Skip to content

road-core/rag-content

Repository files navigation

Road RAG content

requirements* files generation

In order to generate all requirements files:

requirements-build.in
requirements-build.txt
requirements.txt

The following command must be executed:

scripts/generate_packages_to_prefetch.py

Generating the RAG for OpenShift

This guide outlines the steps for generating the OpenShift Lightspeed RAG.

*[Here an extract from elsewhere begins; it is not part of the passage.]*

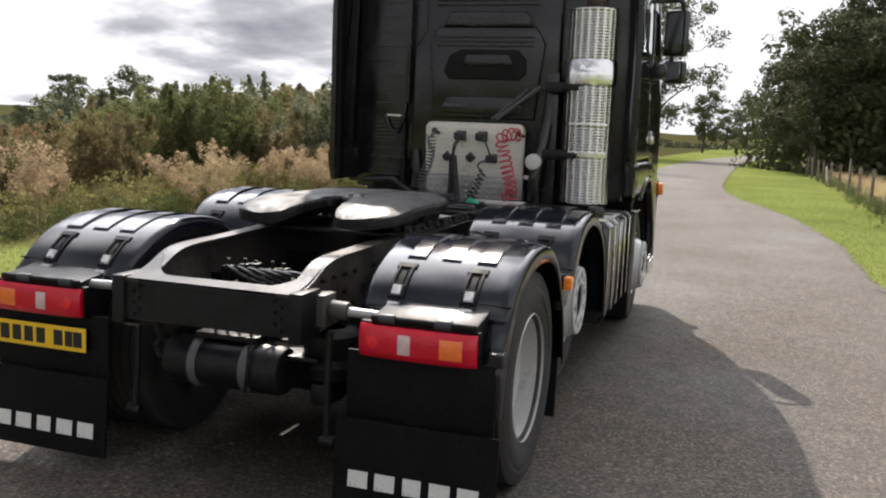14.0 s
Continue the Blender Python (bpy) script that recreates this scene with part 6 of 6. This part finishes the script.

Install the dependencies and activate the virtualenv:

pdm install
source .venv/bin/activate

Download the OCP documentation

The command below downloads the OCP documentation version 4.15 and converts it to plain text:

./scripts/get_ocp_plaintext_docs.sh 4.15

Note, this step requires the command "asciidoctor" to be installed. See https://docs.asciidoctor.org/asciidoctor/latest/install for installation instructions.

Download the runbooks

Download the runbooks by running the following script:

./scripts/get_runbooks.sh

Download the embedding model

The embedding model used by OpenShift Lightspeed is the sentence-transformers/all-mpnet-base-v2, in order to download it run the following command:

./scripts/download_embeddings_model.py -l ./embeddings_model/ -r sentence-transformers/all-mpnet-base-v2

Generating the RAG vector database

In order to generating the RAG vector database using the sentend-transformers/all-mpnet-base-v2 embedding model and OpenShift documentation version 4.15 run the following commands:

mkdir -p vector_db/ocp_product_docs/4.15

./scripts/generate_embeddings.py -o ./vector_db/ocp_product_docs/4.15 -f ocp-product-docs-plaintext/4.15/ -r runbooks/ -md embeddings_model/ -mn sentence-transformers/all-mpnet-base-v2 -v 4.15 -i ocp-product-docs-4_15

Once the command is done, you can find the vector database at vector_db/, the embedding model at embeddings_model/ and the Index ID set to ocp-product-docs-4_15.

These dictories and index ID can now be used to configure OpenShift Lightspeed.